This Is The Best Picture Speech 'Moonlight' Director Barry Jenkins Wanted To Give

"Let this be a symbol, a reflection that leads you to love yourself."

The most talked-about part of Sunday night's Academy Awards happened in the ceremony's final moments, when La La Land was mistakenly announced as the winner of Best Picture, an honor that actually went to Moonlight

In the shock and confusion that surrounded the mix-up, director Barry Jenkins and the film's producers didn't quite get the celebratory onstage moment they deserved, and the historic nature of their win — as the first LGBTQ film and the first film with an all-Black cast to win Best Picture — risked being overshadowed by the error in the hours and days that followed.

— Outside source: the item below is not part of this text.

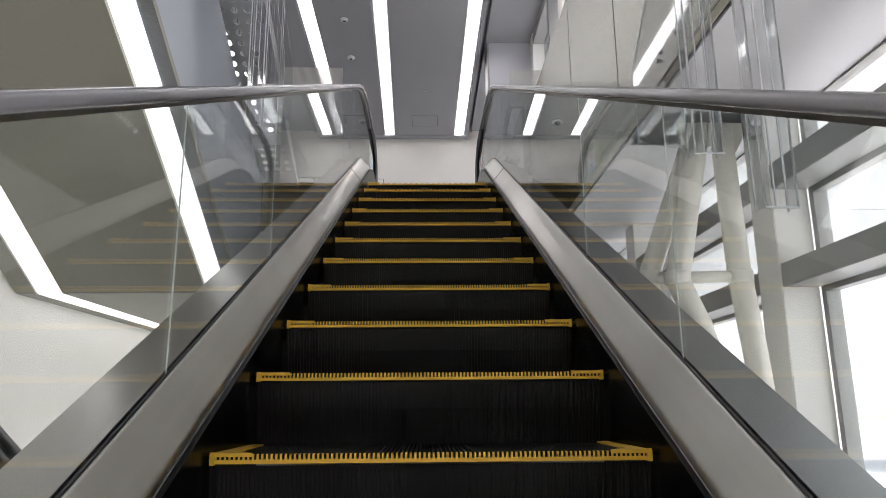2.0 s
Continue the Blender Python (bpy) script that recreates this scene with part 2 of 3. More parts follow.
def box(x0, x1, y0, y1, z0, z1, bevel=0.0, bm=None):
    b = bmesh.new()
    bmesh.ops.create_cube(b, size=1)
    for v in b.verts:
        v.co = Vector(((x0 + x1) / 2 + v.co.x * (x1 - x0), (y0 + y1) / 2 + v.co.y * (y1 - y0), (z0 + z1) / 2 + v.co.z * (z1 - z0)))
    if bevel:
        bmesh.ops.bevel(b, geom=b.edges[:], offset=bevel, segments=2, affect="EDGES", clamp_overlap=True)
    if bm is None:
        return b
    tmp = bpy.data.meshes.new("tmp")
    b.to_mesh(tmp)
    b.free()
    bm.from_mesh(tmp)
    bpy.data.meshes.remove(tmp)
    return bm


def prism(outline, axis, a, b, bm=None):
    """Extrude a closed outline of 2D points along an axis from a to b. x: (y, z) points; y: (x, z); z: (x, y)."""
    bm = bm or bmesh.new()

    def at(p, q):
        return {"x": (q, p[0], p[1]), "y": (p[0], q, p[1]), "z": (p[0], p[1], q)}[axis]

    ring = [[bm.verts.new(at(p, q)) for p in outline] for q in (a, b)]
    n = len(outline)
    for i in range(n):
        j = (i + 1) % n
        bm.faces.new((ring[0][i], ring[0][j], ring[1][j], ring[1][i]))
    bm.faces.new(ring[0][::-1])
    bm.faces.new(ring[1])
    bmesh.ops.recalc_face_normals(bm, faces=bm.faces[:])
    return bm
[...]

"Very clearly, very clearly, even in my dreams this could not be true," Jenkins said when the correct winner was announced and he accepted the award. "But to hell with dreams, I'm done with it, because this is true. Oh my goodness."

But the filmmaker had more to say, and he shared the acceptance speech he would have liked to have made with The Hollywood Reporter this week, explaining that he wanted it to be brief and "personal," delivered after winners Adele Romanski and Jeremy Kleiner had spoken. As you'll see, the intended message of the speech was an inspiring one that touched on the power of the film's story.

Here's how Jenkins would have begun:

[Playwright] Tarell [Alvin McCraney] and I are Chiron. We are that boy. And when you watch Moonlight, you don't assume a boy who grew up how and where we did would grow up and make a piece of art that wins an Academy Award. I've said that a lot, and what I've had to admit is that I placed those limitations on myself, I denied myself that dream. Not you, not anyone else — me.

"And so, to anyone watching this who sees themselves in us," he continued, "let this be a symbol, a reflection that leads you to love yourself. Because doing so may be the difference between dreaming at all and, somehow through the Academy's grace, realizing dreams you never allowed yourself to have. Much love."

Jenkins told THR of how he handled the big moment, "Given what happened in those last 10 minutes of the ceremony, I don't know how I managed any words at all. It is what it is."

We're so glad Jenkins had the opportunity to share these words, even if it wasn't the ideal context.